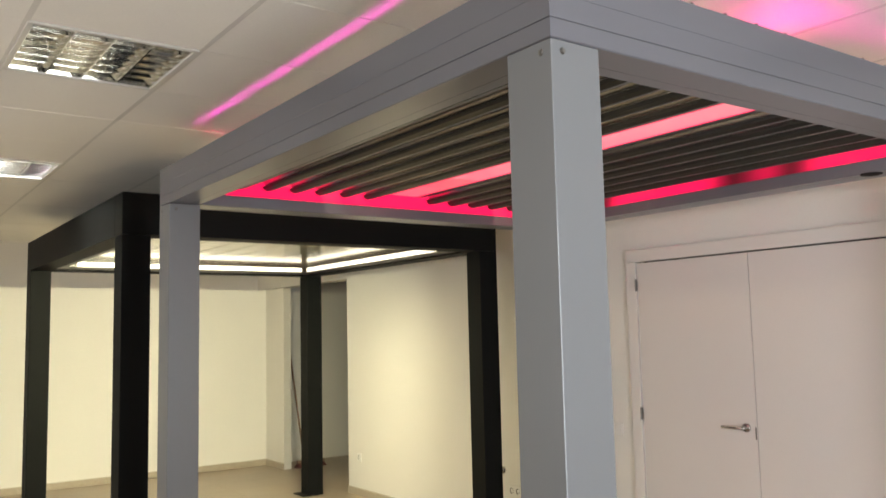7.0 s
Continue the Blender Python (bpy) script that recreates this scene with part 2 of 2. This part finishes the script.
ceiling_bm = bmesh.new()
CX0, CY0, CP, CQ = -0.242, -0.180, 0.591, 0.601
# cells (-5, 3) and (-5, 7) hold added luminaires that stay out of view
FIX_CELLS = {(-1, 3), (3, -1), (-1, 7), (3, 3), (-5, 3), (-5, 7)}
nx0, nx1 = math.floor((XW - CX0) / CP), math.ceil((XE - CX0) / CP)
ny0, ny1 = math.floor((YS - CY0) / CQ), math.ceil((YN - CY0) / CQ)
for i in range(nx0, nx1):
    for j in range(ny0, ny1):
        if (i, j) in FIX_CELLS:
            continue
        x0, x1 = max(CX0 + i * CP + 0.006, XW), min(CX0 + (i + 1) * CP - 0.006, XE)
        y0, y1 = max(CY0 + j * CQ + 0.002, YS), min(CY0 + (j + 1) * CQ - 0.002, YN)
        if x1 - x0 > 0.01 and y1 - y0 > 0.01:
            dz = random.uniform(-0.0012, 0.0012)
            add_box(ceiling_bm, (x0, y0, CZ + 0.002 + dz), (x1, y1, CZ + 0.016 + dz), 0.0)
structure("ceiling", ceiling_bm, M_CEIL, "white suspended ceiling of square mineral tiles", "ceiling")
bars = bmesh.new()
for i in range(nx0 + 1, nx1):
    add_box(bars, (CX0 + i * CP - 0.010, YS, CZ + 0.001), (CX0 + i * CP + 0.010, YN, CZ + 0.0035 + 0.012))
for j in range(ny0 + 1, ny1):
    add_box(bars, (XW, CY0 + j * CQ - 0.004, CZ + 0.0005 + 0.004), (XE, CY0 + j * CQ + 0.004, CZ + 0.014))
structure("ceiling_grid", bars, M_TBAR, "cream metal grid of the suspended ceiling", "ceiling grid")
structure("ceiling_slab", box((XW, YS, 2.95), (5.0, YN, 3.1)), M_WALL, "plain slab over the suspended ceiling", "slab")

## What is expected
Omit the pictures, and quote the material above exactly as given.

## Answer for this exercise
7.0 s
Continue the Blender Python (bpy) script that recreates this scene with part 2 of 2. This part finishes the script.
ceiling_bm = bmesh.new()
CX0, CY0, CP, CQ = -0.242, -0.180, 0.591, 0.601
# cells (-5, 3) and (-5, 7) hold added luminaires that stay out of view
FIX_CELLS = {(-1, 3), (3, -1), (-1, 7), (3, 3), (-5, 3), (-5, 7)}
nx0, nx1 = math.floor((XW - CX0) / CP), math.ceil((XE - CX0) / CP)
ny0, ny1 = math.floor((YS - CY0) / CQ), math.ceil((YN - CY0) / CQ)
for i in range(nx0, nx1):
    for j in range(ny0, ny1):
        if (i, j) in FIX_CELLS:
            continue
        x0, x1 = max(CX0 + i * CP + 0.006, XW), min(CX0 + (i + 1) * CP - 0.006, XE)
        y0, y1 = max(CY0 + j * CQ + 0.002, YS), min(CY0 + (j + 1) * CQ - 0.002, YN)
        if x1 - x0 > 0.01 and y1 - y0 > 0.01:
            dz = random.uniform(-0.0012, 0.0012)
            add_box(ceiling_bm, (x0, y0, CZ + 0.002 + dz), (x1, y1, CZ + 0.016 + dz), 0.0)
structure("ceiling", ceiling_bm, M_CEIL, "white suspended ceiling of square mineral tiles", "ceiling")
bars = bmesh.new()
for i in range(nx0 + 1, nx1):
    add_box(bars, (CX0 + i * CP - 0.010, YS, CZ + 0.001), (CX0 + i * CP + 0.010, YN, CZ + 0.0035 + 0.012))
for j in range(ny0 + 1, ny1):
    add_box(bars, (XW, CY0 + j * CQ - 0.004, CZ + 0.0005 + 0.004), (XE, CY0 + j * CQ + 0.004, CZ + 0.014))
structure("ceiling_grid", bars, M_TBAR, "cream metal grid of the suspended ceiling", "ceiling grid")
structure("ceiling_slab", box((XW, YS, 2.95), (5.0, YN, 3.1)), M_WALL, "plain slab over the suspended ceiling", "slab")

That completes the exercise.